Figure 3 displays the residual plots of the selected model. The scatter plot doesn’t show any observable pattern. The histogram of the residuals is also presented to see its distribution. And it’s not that far from a normal distribution.
In this analysis, we aimed at identifying which type of transmission gives better mpg, and we want to quantify that difference. First, we saw during our exploratory analysis that there is a significant difference in mpg between automatic and manual transmissions. We fit three models, simple linear, logistic, and Poisson regression, on our data. The coefficients that we gathered are all statistically significant but we chose linear regression because of the type of data that we’re modelling.
Based on linear regression coefficients, the mpg of a car with automatic transmission is 17.15, while a car with manual transmission can have an mpg of 24.39. On 95% confidence interval, mpg of cars with automatic transmission can range from 14.85 to 19.44, while the mpg of cars with manual transmission can range from 18.49 to 30.29. This tells us that manual transmission gives better mpg with a difference that can range from 3.64 to 15.44.
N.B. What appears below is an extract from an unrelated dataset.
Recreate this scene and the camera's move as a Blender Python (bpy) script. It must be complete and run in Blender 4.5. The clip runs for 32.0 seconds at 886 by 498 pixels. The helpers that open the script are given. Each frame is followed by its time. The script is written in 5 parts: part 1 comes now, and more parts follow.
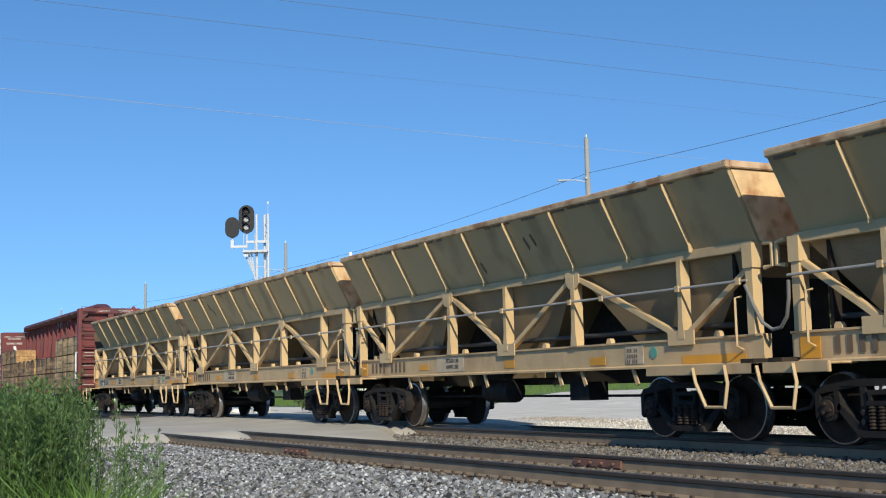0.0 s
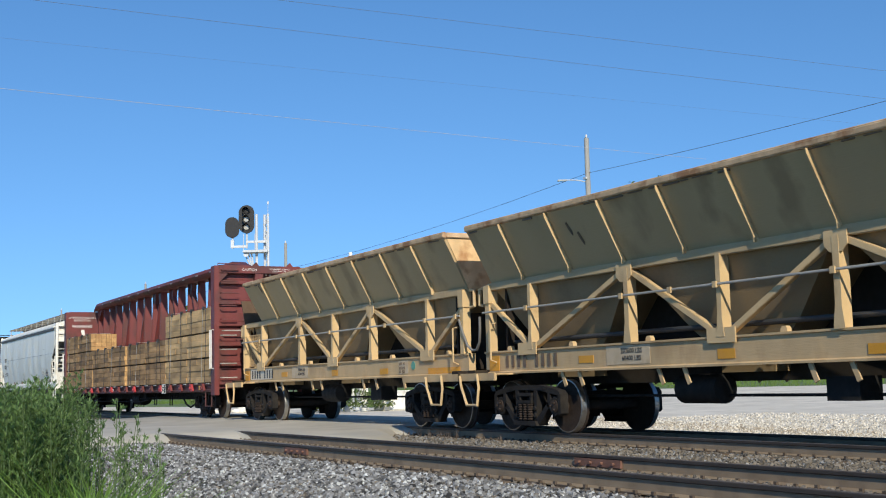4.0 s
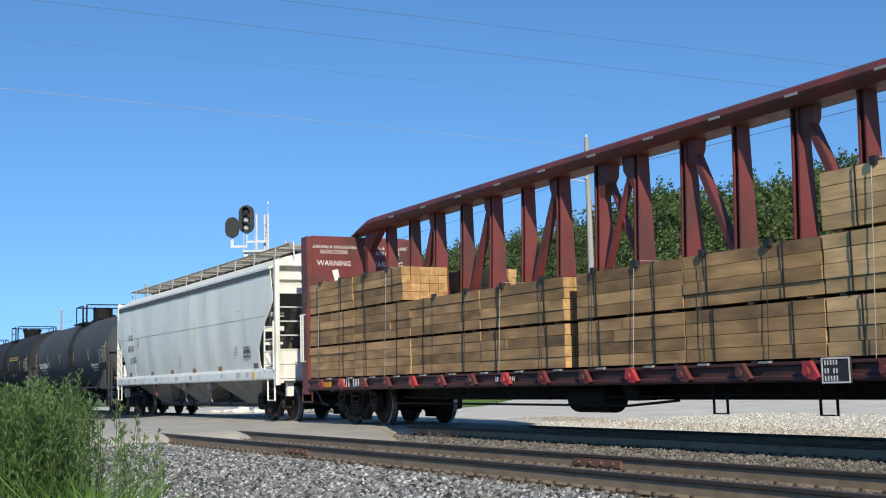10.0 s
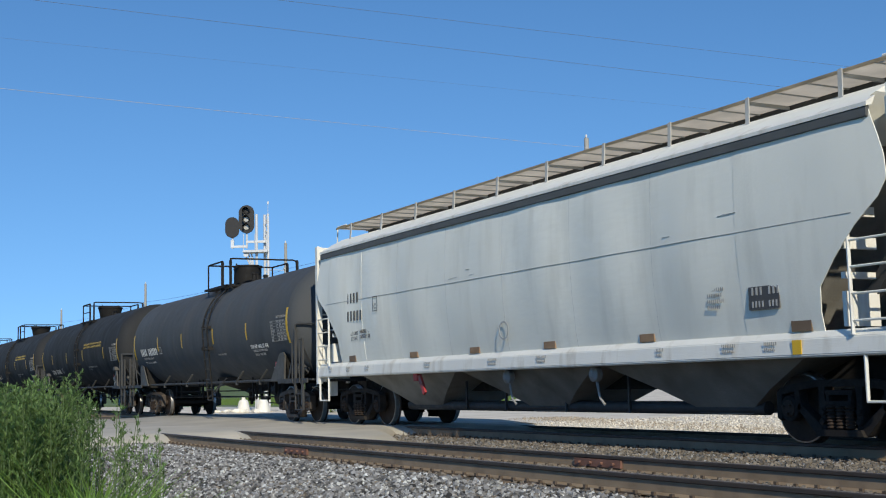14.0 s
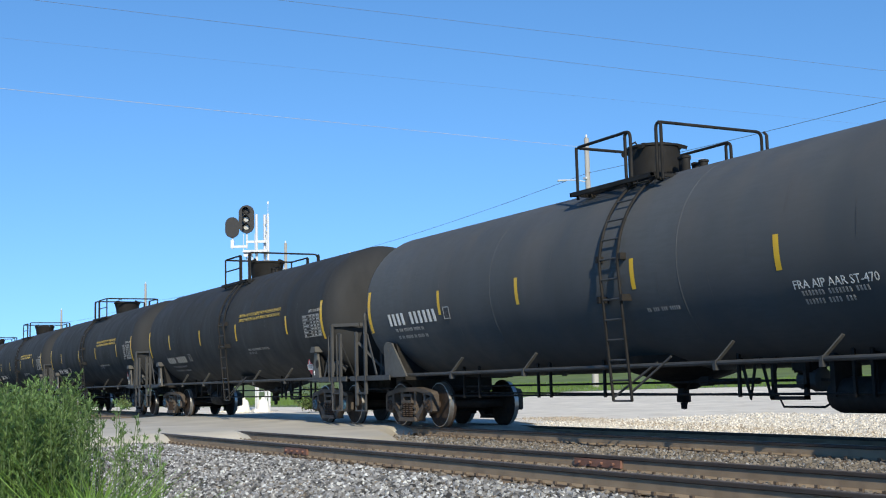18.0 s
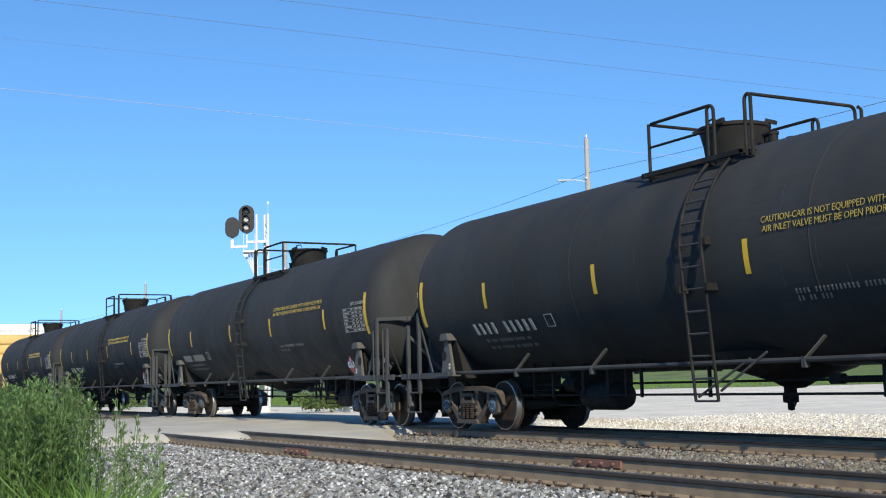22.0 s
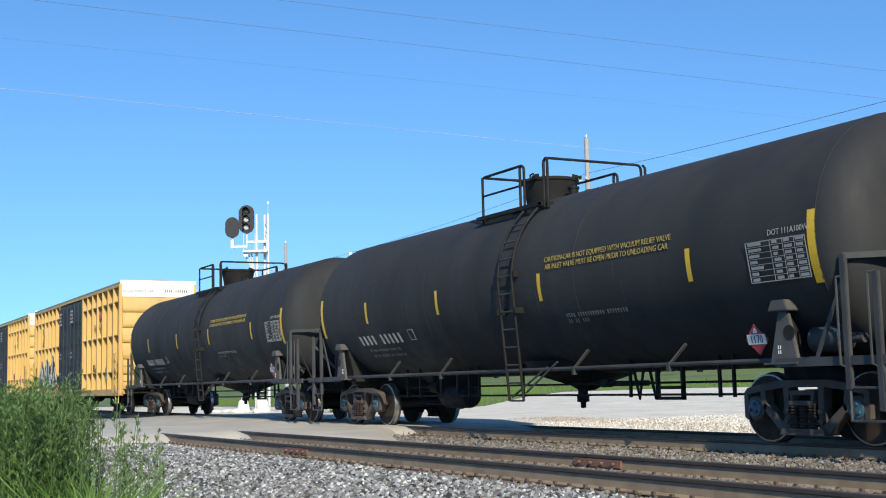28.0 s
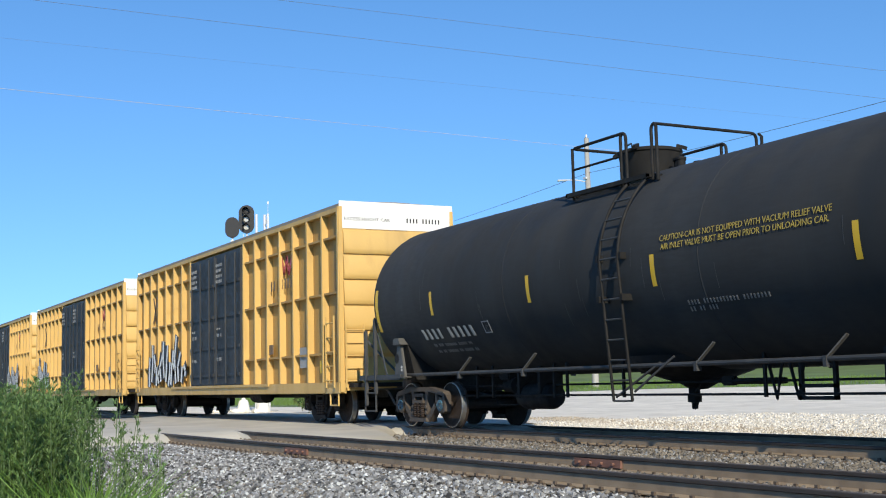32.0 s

Although the model that we fit to the data is significant, mpg can be affected by many factors. This article from www.fueleconomy.gov website gives us other factor which will definitely affect mpg. So, the model that we should create should also include other relevant variables, not just transmission.
The second point that I’ve already mentioned earlier is that we only had few data. The mean mpg per transmission type may vary on larger data. So, we should also consider getting more data.